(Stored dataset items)
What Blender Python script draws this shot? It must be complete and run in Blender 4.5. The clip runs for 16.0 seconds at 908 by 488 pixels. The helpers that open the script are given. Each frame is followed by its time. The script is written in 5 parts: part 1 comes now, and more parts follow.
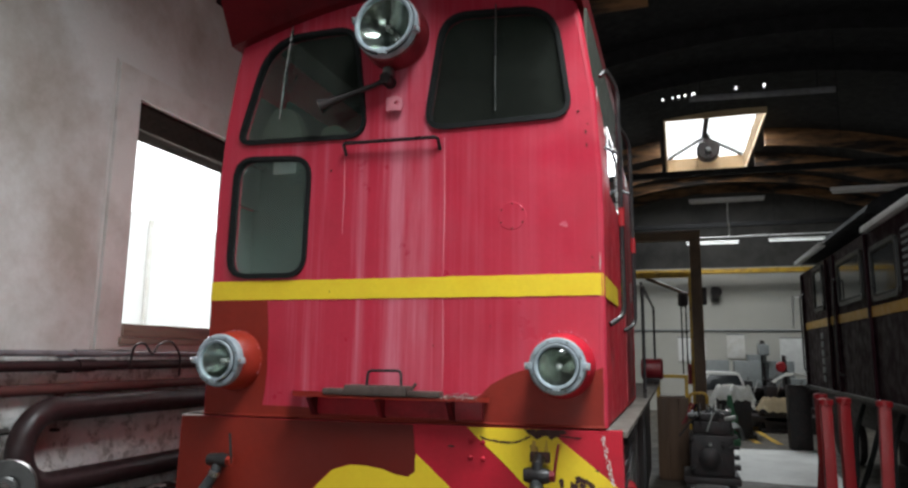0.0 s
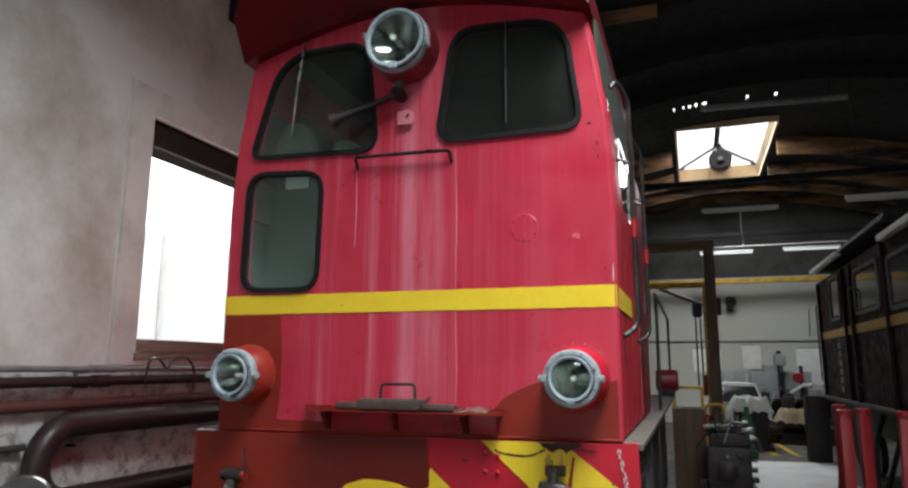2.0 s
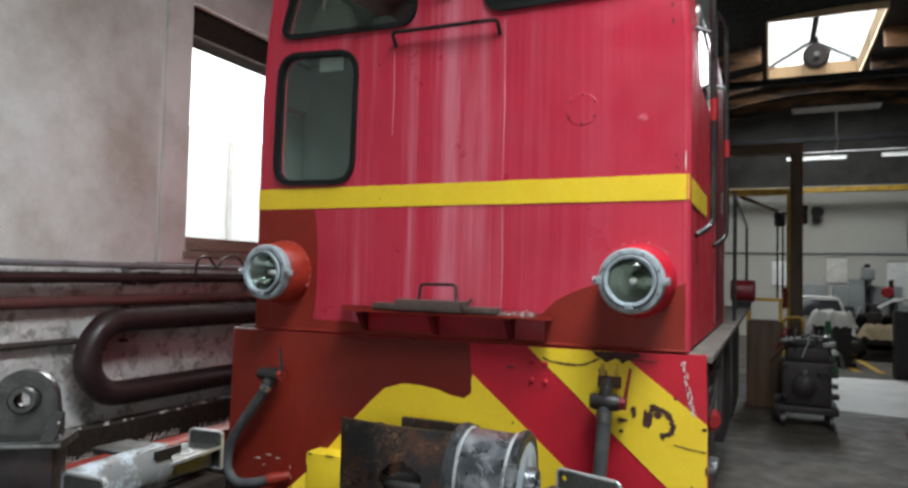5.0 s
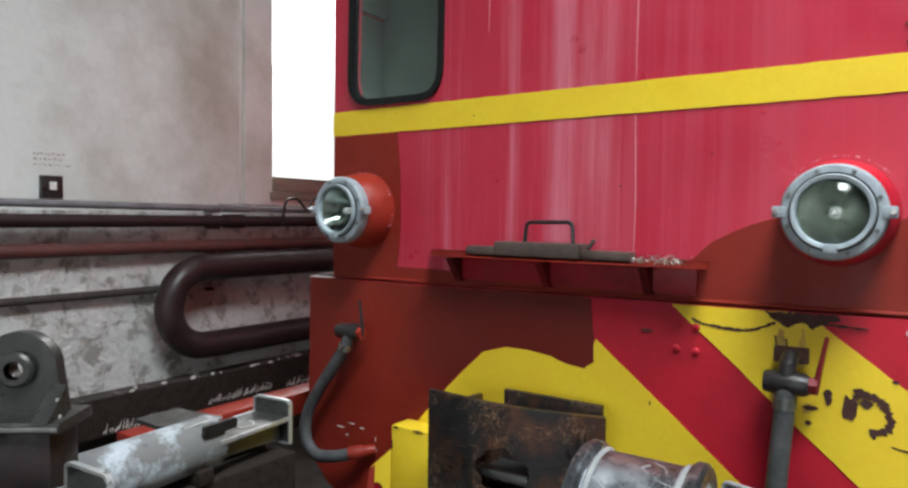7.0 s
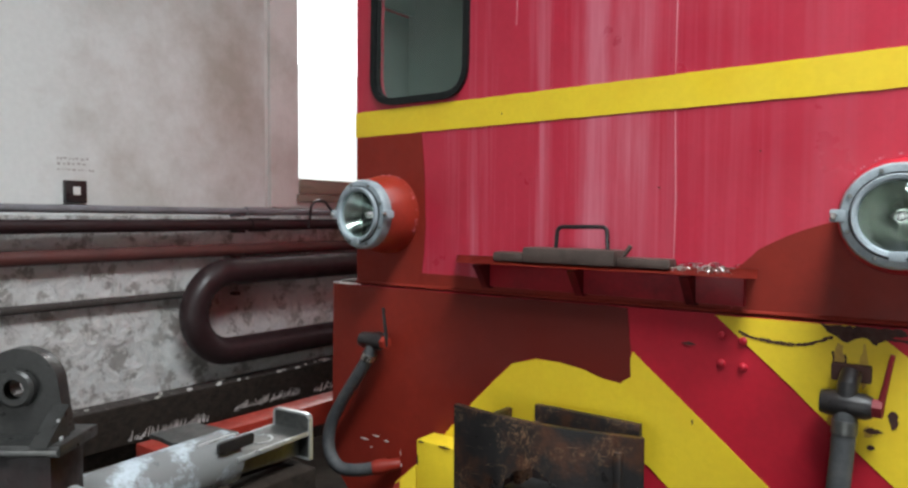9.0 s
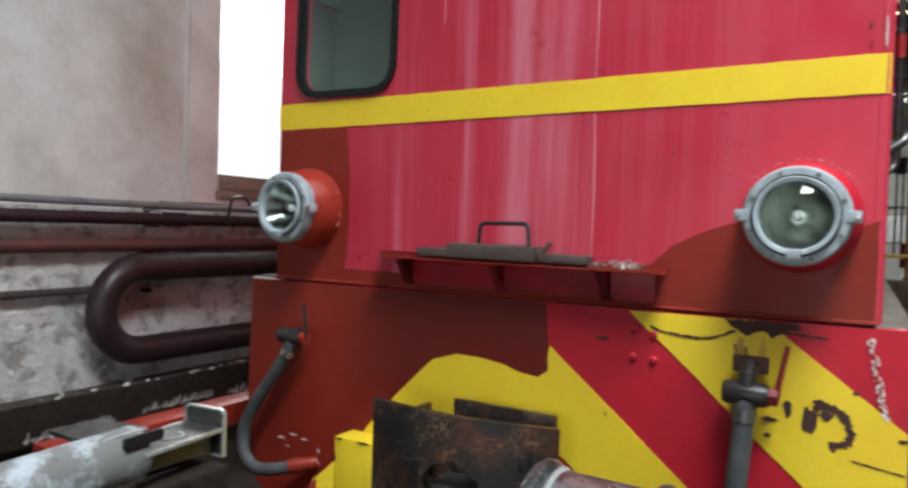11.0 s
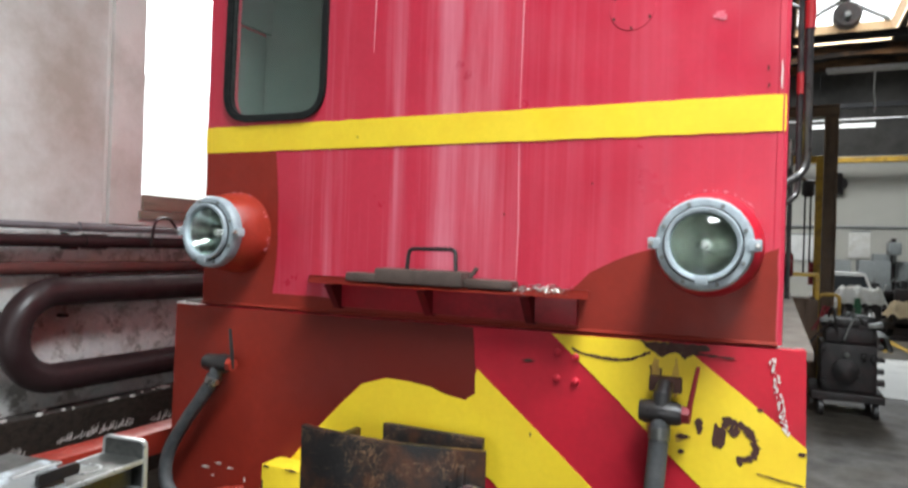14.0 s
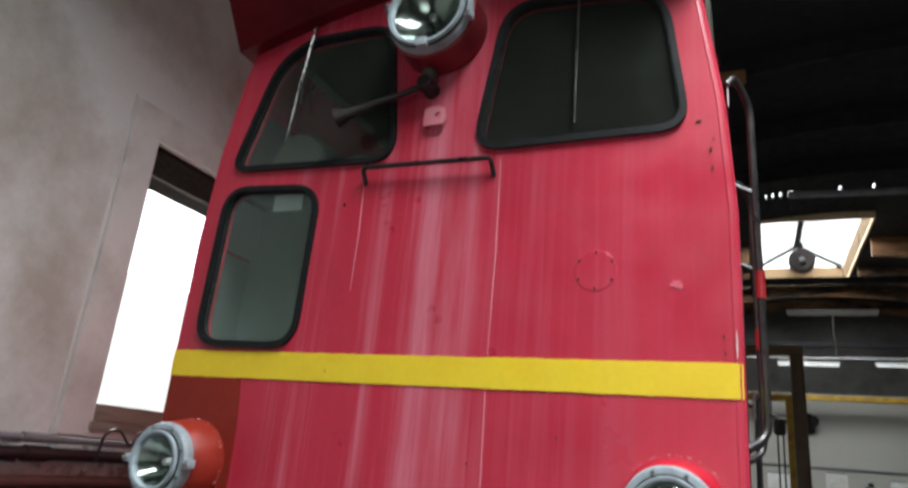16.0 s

---

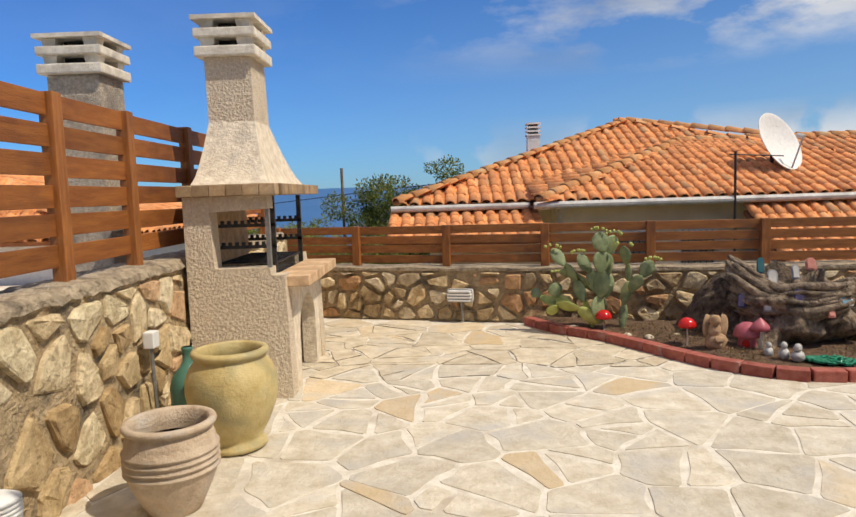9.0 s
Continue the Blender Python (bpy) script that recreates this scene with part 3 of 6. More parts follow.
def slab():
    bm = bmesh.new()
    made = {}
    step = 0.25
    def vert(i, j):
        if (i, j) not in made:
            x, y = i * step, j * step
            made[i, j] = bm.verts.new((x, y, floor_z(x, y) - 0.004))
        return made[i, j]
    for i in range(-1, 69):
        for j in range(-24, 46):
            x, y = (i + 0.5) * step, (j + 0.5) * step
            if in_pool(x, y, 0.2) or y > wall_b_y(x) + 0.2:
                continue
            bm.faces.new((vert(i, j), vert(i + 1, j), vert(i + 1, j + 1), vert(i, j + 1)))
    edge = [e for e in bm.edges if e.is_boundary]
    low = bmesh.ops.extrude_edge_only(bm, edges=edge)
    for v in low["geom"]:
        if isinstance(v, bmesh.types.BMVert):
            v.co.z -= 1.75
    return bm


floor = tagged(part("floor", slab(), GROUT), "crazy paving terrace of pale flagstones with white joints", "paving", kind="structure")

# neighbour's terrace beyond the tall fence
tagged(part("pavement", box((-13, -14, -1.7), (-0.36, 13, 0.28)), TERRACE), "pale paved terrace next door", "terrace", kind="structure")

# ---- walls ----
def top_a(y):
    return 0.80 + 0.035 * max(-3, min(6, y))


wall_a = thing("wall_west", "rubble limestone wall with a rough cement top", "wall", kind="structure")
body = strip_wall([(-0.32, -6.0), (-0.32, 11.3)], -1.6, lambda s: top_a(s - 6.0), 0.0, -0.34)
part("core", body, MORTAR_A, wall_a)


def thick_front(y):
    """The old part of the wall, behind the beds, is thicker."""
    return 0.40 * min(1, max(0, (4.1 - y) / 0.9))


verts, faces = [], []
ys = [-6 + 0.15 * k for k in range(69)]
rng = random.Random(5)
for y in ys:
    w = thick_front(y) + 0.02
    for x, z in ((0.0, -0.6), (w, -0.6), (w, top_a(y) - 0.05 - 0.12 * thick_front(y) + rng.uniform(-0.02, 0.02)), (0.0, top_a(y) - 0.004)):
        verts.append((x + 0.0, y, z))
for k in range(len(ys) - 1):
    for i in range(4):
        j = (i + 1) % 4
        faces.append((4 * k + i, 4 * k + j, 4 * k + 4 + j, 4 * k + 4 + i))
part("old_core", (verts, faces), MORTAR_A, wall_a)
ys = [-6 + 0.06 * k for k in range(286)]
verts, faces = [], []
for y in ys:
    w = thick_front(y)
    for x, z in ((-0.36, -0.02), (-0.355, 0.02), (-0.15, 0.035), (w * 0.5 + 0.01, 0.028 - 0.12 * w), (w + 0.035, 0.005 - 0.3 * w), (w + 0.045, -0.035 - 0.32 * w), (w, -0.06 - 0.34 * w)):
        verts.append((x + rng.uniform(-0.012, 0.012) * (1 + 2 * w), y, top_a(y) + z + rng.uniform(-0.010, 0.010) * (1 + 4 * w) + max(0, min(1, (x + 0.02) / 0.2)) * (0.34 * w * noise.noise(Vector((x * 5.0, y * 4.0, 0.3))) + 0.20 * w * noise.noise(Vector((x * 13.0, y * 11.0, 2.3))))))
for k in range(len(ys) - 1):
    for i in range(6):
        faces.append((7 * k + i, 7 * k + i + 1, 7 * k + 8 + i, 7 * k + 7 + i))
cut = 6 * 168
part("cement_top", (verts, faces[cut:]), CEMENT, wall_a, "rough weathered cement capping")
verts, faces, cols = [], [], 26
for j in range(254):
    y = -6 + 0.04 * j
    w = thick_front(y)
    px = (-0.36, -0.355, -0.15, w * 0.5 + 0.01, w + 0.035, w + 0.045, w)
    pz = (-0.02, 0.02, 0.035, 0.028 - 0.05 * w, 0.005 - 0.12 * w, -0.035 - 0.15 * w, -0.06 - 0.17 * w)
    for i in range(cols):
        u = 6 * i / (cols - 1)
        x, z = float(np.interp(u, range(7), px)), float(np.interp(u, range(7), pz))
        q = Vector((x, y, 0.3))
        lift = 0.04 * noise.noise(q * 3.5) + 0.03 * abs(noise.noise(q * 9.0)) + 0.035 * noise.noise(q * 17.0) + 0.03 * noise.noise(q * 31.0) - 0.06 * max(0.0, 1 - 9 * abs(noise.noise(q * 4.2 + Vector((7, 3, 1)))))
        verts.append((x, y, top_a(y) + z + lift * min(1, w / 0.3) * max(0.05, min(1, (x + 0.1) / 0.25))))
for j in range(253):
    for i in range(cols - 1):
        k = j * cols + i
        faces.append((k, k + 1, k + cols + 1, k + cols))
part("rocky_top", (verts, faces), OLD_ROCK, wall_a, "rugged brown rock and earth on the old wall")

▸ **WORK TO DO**
Begin with the line that has "Continue the Blender" in the listing above and end after the line that has "body, MORTAR_A, wall_a)"; output those lines exactly.

▸ **THE REPLY**
Continue the Blender Python (bpy) script that recreates this scene with part 3 of 6. More parts follow.
def slab():
    bm = bmesh.new()
    made = {}
    step = 0.25
    def vert(i, j):
        if (i, j) not in made:
            x, y = i * step, j * step
            made[i, j] = bm.verts.new((x, y, floor_z(x, y) - 0.004))
        return made[i, j]
    for i in range(-1, 69):
        for j in range(-24, 46):
            x, y = (i + 0.5) * step, (j + 0.5) * step
            if in_pool(x, y, 0.2) or y > wall_b_y(x) + 0.2:
                continue
            bm.faces.new((vert(i, j), vert(i + 1, j), vert(i + 1, j + 1), vert(i, j + 1)))
    edge = [e for e in bm.edges if e.is_boundary]
    low = bmesh.ops.extrude_edge_only(bm, edges=edge)
    for v in low["geom"]:
        if isinstance(v, bmesh.types.BMVert):
            v.co.z -= 1.75
    return bm


floor = tagged(part("floor", slab(), GROUT), "crazy paving terrace of pale flagstones with white joints", "paving", kind="structure")

# neighbour's terrace beyond the tall fence
tagged(part("pavement", box((-13, -14, -1.7), (-0.36, 13, 0.28)), TERRACE), "pale paved terrace next door", "terrace", kind="structure")

# ---- walls ----
def top_a(y):
    return 0.80 + 0.035 * max(-3, min(6, y))


wall_a = thing("wall_west", "rubble limestone wall with a rough cement top", "wall", kind="structure")
body = strip_wall([(-0.32, -6.0), (-0.32, 11.3)], -1.6, lambda s: top_a(s - 6.0), 0.0, -0.34)
part("core", body, MORTAR_A, wall_a)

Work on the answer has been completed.